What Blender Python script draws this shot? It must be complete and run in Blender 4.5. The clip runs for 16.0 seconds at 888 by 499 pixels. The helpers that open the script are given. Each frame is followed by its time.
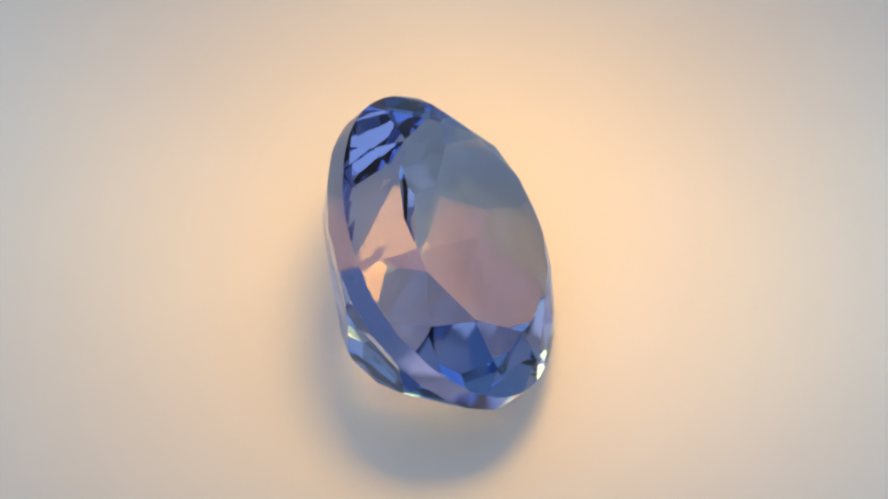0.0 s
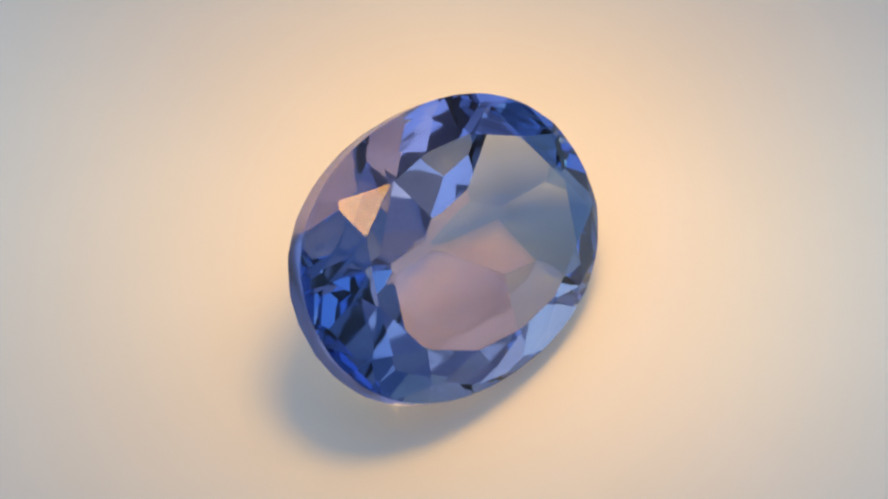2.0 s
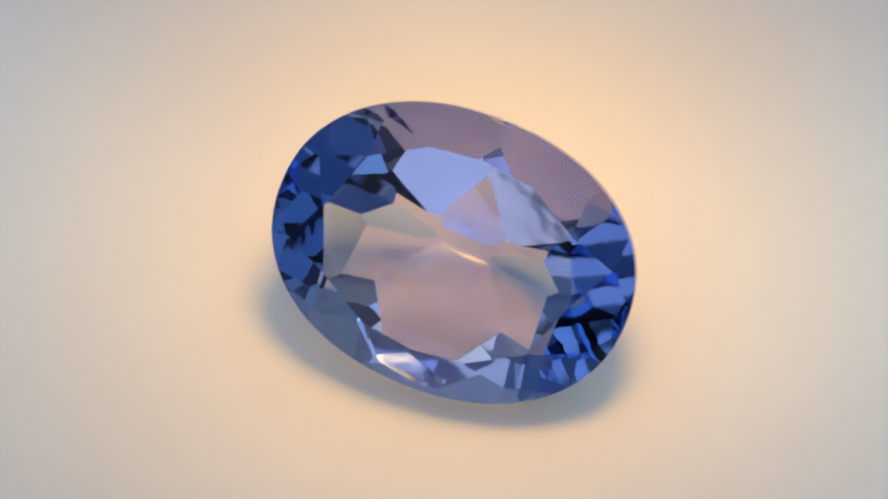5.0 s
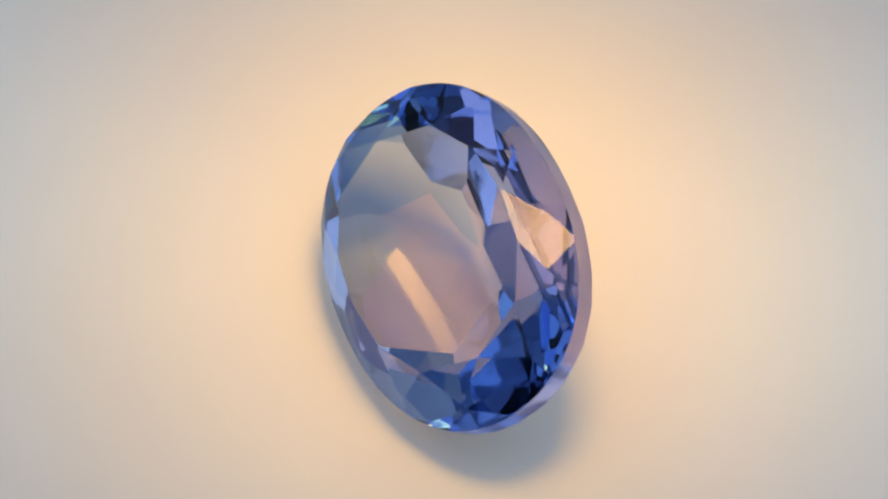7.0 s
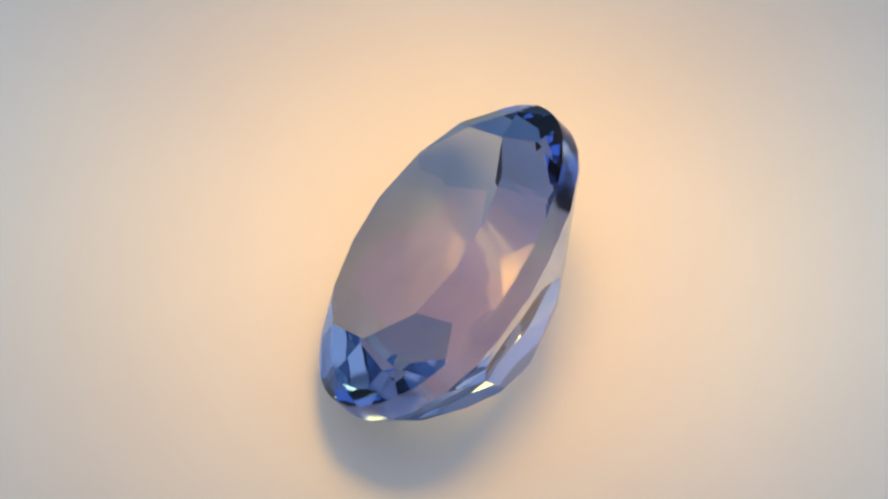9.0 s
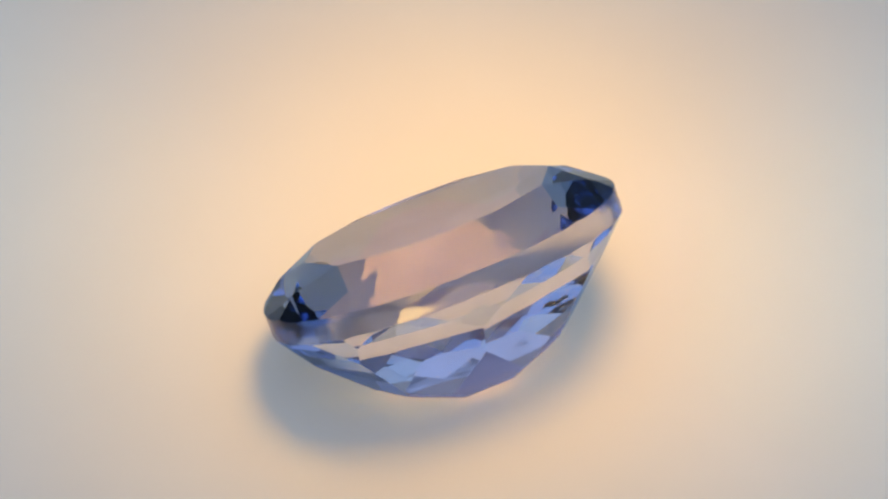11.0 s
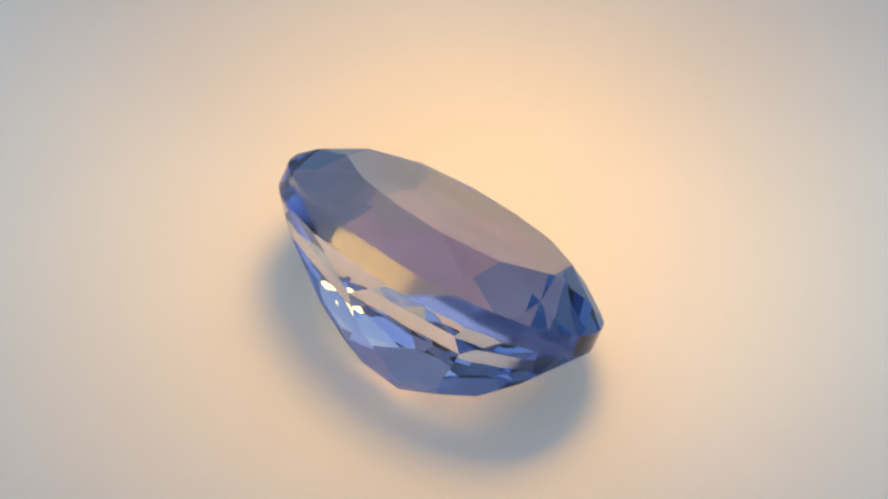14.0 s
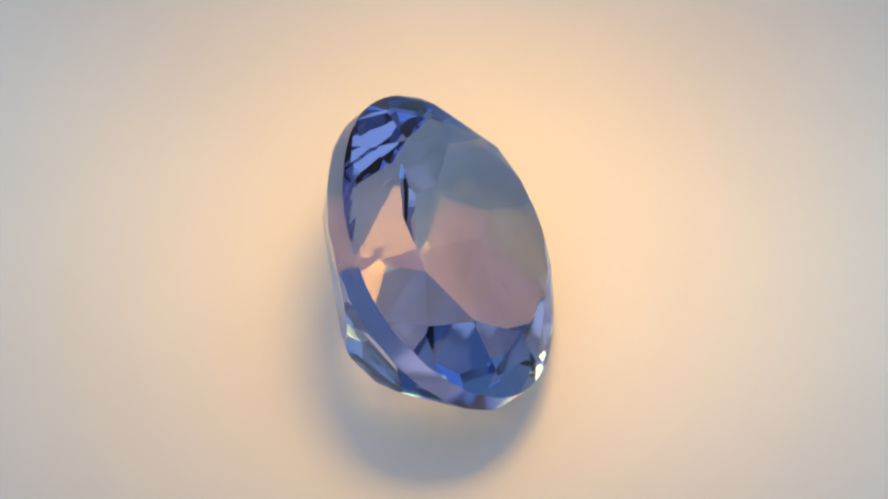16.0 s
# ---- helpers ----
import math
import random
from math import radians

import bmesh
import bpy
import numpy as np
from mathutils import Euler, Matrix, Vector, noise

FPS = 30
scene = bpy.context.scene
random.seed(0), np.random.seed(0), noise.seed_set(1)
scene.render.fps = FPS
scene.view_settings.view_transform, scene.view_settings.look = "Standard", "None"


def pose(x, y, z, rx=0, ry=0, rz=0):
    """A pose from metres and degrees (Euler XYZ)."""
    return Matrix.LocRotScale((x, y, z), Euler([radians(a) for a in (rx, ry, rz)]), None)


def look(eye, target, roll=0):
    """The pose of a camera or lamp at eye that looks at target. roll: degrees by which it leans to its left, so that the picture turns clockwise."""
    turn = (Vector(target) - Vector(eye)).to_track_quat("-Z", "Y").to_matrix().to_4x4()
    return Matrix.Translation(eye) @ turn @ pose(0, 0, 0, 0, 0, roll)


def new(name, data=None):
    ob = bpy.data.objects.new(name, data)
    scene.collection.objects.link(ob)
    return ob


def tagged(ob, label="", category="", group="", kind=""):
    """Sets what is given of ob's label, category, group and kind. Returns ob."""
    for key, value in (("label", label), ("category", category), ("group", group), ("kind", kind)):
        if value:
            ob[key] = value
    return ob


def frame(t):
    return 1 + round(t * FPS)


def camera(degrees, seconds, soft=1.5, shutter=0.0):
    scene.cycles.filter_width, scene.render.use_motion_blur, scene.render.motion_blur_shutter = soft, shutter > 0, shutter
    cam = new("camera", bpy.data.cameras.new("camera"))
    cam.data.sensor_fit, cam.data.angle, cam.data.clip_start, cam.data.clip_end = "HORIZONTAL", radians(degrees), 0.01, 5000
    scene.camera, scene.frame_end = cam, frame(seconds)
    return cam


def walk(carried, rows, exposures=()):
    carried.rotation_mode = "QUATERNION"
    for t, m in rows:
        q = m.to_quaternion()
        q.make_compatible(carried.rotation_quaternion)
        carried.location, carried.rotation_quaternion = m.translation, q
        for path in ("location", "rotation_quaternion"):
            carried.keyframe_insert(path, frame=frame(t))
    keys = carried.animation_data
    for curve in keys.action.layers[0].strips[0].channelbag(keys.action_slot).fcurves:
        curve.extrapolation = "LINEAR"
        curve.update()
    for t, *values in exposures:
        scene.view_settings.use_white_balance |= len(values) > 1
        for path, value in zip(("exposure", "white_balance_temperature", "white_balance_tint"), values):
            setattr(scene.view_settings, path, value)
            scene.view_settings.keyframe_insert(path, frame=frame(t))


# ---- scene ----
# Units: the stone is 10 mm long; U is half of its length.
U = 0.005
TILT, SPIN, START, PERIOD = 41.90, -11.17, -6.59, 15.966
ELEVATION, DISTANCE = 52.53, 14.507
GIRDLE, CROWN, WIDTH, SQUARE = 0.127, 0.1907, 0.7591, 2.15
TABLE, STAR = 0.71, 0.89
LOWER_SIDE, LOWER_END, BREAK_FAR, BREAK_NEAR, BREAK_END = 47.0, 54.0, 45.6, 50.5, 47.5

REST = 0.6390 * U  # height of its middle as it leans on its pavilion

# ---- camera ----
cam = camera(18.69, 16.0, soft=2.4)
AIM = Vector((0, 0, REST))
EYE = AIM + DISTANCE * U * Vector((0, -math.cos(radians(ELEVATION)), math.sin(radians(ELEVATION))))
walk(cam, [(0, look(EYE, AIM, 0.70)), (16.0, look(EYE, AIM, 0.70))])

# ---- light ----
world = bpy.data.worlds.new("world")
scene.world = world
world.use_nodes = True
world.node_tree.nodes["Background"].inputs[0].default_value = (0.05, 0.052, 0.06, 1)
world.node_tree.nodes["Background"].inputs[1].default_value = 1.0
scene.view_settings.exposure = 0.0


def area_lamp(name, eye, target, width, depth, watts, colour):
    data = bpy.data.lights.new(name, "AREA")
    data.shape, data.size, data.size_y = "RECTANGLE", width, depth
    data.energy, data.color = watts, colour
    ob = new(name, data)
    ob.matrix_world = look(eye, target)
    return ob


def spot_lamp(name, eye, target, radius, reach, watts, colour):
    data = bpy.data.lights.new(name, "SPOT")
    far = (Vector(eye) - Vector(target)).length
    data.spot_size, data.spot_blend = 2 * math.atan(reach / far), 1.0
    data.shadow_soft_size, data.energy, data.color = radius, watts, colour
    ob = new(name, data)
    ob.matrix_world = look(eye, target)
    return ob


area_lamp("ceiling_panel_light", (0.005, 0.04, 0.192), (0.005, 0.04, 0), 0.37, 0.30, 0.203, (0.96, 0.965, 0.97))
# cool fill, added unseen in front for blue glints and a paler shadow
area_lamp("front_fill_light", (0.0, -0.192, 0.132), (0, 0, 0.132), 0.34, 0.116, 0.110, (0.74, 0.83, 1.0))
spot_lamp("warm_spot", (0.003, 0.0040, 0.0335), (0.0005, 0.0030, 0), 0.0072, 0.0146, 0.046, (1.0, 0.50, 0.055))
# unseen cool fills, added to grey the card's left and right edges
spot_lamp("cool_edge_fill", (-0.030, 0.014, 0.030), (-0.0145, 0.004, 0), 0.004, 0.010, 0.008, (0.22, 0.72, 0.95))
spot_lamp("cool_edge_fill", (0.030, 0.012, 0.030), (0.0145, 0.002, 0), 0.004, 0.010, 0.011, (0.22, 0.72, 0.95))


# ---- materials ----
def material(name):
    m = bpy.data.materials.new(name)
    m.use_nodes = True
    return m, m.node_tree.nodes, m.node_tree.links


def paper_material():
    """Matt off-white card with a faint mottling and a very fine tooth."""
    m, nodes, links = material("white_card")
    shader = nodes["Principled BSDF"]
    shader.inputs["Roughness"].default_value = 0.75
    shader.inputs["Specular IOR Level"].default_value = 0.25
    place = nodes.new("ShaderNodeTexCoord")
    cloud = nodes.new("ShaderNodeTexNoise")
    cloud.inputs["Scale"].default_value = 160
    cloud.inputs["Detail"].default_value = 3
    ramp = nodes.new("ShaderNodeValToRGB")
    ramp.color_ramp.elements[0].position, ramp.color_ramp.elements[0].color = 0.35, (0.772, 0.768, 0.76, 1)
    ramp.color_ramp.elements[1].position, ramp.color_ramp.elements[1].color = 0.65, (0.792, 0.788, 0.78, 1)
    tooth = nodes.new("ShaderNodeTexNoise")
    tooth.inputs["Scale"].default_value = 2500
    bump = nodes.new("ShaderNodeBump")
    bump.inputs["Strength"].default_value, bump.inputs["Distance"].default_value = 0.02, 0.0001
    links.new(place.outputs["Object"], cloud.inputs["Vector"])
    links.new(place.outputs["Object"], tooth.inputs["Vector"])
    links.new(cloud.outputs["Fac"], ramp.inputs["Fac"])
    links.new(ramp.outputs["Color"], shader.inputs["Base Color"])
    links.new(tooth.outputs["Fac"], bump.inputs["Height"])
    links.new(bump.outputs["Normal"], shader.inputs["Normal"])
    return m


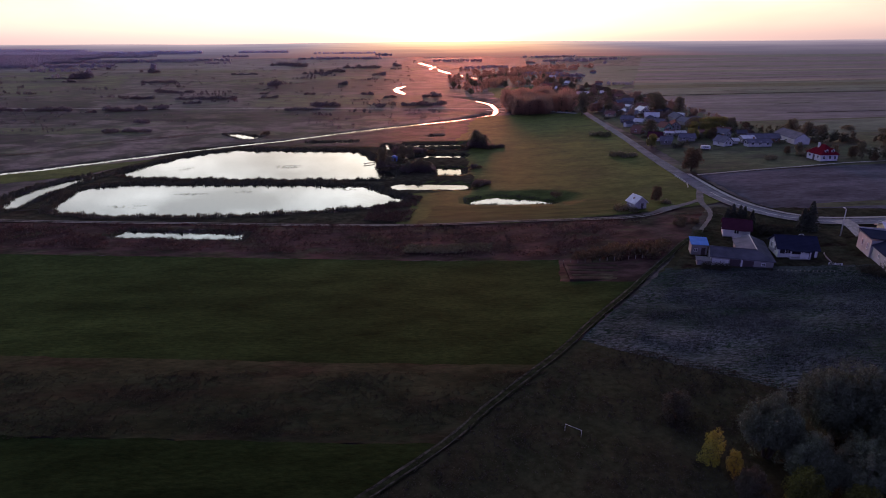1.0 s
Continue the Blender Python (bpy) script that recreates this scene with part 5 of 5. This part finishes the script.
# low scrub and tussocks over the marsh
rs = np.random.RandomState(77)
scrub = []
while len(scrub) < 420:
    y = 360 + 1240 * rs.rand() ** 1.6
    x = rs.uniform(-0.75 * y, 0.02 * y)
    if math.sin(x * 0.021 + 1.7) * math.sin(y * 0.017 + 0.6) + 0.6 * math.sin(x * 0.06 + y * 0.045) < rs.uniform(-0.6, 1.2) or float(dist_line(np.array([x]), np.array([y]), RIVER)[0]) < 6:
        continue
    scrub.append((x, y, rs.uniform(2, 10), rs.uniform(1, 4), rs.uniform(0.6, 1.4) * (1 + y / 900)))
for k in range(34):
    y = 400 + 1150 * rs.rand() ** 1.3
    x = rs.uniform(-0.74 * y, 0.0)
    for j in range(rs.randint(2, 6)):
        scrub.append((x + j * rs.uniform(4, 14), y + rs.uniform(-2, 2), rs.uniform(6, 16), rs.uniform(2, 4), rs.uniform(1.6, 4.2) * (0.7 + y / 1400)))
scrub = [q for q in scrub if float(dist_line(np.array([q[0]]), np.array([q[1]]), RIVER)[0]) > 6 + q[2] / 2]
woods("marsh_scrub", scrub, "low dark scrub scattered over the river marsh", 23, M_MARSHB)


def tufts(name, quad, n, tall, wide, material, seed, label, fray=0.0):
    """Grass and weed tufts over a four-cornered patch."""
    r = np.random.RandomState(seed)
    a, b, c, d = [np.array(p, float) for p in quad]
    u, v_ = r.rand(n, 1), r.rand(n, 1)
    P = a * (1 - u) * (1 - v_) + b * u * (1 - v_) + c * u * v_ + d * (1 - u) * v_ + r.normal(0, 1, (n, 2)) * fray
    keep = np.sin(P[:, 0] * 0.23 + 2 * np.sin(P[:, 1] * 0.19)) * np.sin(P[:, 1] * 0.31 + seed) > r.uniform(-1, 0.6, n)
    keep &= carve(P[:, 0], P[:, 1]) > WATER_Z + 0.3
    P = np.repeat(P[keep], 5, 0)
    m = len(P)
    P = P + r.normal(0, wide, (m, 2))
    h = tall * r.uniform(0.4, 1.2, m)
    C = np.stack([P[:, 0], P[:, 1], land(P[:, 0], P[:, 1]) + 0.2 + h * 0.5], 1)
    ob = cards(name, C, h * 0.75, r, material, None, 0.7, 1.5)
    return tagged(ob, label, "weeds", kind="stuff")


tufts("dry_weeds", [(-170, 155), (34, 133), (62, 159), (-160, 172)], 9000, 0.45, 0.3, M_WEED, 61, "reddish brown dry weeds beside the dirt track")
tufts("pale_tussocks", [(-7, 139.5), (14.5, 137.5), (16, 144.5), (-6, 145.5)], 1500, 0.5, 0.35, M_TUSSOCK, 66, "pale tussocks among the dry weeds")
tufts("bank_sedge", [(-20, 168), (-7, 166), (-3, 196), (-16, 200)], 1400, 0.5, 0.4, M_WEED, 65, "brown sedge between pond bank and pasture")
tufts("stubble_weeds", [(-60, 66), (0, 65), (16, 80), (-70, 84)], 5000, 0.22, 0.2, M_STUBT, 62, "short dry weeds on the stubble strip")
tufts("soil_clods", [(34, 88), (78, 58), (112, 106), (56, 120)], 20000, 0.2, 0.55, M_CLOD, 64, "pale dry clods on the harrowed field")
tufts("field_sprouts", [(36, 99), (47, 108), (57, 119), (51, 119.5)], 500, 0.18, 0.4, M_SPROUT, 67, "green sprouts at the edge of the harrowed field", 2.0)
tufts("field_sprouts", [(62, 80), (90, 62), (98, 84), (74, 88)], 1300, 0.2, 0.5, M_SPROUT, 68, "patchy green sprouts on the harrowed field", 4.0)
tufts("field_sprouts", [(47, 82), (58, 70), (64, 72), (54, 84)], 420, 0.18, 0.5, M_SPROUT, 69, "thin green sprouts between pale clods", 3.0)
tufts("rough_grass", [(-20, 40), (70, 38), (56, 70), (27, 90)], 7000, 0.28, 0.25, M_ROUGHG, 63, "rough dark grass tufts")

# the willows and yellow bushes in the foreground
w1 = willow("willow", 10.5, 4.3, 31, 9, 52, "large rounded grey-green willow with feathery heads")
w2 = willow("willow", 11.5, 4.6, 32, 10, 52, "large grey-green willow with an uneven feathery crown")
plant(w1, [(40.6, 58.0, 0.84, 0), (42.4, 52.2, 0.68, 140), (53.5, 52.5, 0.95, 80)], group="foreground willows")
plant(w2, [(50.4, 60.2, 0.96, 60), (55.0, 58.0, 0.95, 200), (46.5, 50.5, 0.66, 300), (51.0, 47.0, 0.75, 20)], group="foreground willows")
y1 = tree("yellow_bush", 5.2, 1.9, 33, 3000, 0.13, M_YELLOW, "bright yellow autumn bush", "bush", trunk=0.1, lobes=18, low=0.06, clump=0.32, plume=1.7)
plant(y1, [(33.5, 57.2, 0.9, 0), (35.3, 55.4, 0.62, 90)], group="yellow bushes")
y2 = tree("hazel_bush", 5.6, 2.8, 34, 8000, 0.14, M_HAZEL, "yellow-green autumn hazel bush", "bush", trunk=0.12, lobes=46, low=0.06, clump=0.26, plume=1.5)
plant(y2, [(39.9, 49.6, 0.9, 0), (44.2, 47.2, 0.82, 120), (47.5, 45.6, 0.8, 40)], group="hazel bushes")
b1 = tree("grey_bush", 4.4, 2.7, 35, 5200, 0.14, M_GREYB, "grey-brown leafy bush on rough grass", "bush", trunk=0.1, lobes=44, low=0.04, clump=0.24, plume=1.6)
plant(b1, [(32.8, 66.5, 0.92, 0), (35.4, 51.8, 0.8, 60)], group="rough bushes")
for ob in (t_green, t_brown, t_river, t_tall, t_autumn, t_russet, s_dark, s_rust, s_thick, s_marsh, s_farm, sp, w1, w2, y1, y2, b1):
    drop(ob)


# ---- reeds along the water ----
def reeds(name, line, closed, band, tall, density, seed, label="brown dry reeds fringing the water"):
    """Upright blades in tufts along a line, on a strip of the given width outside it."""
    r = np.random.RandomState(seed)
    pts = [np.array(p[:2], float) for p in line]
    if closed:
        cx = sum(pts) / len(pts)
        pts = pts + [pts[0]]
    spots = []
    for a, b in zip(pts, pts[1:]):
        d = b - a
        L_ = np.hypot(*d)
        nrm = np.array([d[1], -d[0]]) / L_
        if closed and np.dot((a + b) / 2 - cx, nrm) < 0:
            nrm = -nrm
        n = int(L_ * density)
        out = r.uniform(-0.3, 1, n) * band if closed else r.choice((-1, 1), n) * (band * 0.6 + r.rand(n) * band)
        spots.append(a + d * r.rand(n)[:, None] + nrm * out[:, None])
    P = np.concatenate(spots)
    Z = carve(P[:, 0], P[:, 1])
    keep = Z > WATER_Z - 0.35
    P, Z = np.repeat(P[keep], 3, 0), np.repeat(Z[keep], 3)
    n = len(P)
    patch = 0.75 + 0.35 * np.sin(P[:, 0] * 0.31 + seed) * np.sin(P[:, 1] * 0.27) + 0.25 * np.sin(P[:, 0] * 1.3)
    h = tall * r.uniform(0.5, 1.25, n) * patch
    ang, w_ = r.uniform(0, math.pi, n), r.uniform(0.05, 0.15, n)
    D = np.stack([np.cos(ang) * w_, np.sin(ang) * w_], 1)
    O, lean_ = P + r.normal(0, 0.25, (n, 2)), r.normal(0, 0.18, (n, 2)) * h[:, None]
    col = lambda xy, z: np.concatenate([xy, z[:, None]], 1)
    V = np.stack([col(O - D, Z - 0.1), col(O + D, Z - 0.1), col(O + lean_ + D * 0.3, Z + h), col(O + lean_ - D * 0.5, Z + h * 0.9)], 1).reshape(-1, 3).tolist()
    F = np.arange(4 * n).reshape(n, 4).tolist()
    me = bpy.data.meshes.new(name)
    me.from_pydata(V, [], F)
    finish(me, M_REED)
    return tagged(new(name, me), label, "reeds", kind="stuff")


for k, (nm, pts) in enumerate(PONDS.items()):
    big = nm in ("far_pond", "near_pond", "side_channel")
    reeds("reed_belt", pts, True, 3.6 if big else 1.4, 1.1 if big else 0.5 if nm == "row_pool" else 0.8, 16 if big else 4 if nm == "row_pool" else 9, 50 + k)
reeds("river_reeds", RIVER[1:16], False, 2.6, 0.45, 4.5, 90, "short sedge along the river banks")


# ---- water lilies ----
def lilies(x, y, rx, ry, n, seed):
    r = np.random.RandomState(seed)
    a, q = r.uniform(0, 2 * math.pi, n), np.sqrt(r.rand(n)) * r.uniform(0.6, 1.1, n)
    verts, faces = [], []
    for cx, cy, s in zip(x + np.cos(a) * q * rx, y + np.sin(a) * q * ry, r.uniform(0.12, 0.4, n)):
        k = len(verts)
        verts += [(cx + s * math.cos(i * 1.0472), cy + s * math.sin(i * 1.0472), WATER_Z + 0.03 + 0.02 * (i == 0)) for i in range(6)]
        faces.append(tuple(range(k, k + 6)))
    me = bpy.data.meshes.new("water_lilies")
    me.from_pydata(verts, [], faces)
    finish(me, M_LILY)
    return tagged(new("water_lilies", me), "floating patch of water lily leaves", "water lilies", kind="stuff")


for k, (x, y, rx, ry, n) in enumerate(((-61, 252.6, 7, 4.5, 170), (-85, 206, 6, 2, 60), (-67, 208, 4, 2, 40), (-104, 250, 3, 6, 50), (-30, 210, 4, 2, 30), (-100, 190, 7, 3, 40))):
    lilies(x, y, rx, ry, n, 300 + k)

» **Given problem**
Only the lines from the start of the records above through the line containing "scene = bpy.context.scene" should be returned, exactly and with both ends, please; the pictures stay out.

» **Final answer**
What Blender Python script draws this shot? It must be complete and run in Blender 4.5. The clip runs for 16.0 seconds at 888 by 499 pixels. The helpers that open the script are given. Each frame is followed by its time.
0.0 s
2.0 s
5.0 s
7.0 s
9.0 s
11.0 s
14.0 s
16.0 s
# ---- helpers ----
import math
import random
from math import radians

import bmesh
import bpy
import numpy as np
from mathutils import Euler, Matrix, Vector, noise

FPS = 30
scene = bpy.context.scene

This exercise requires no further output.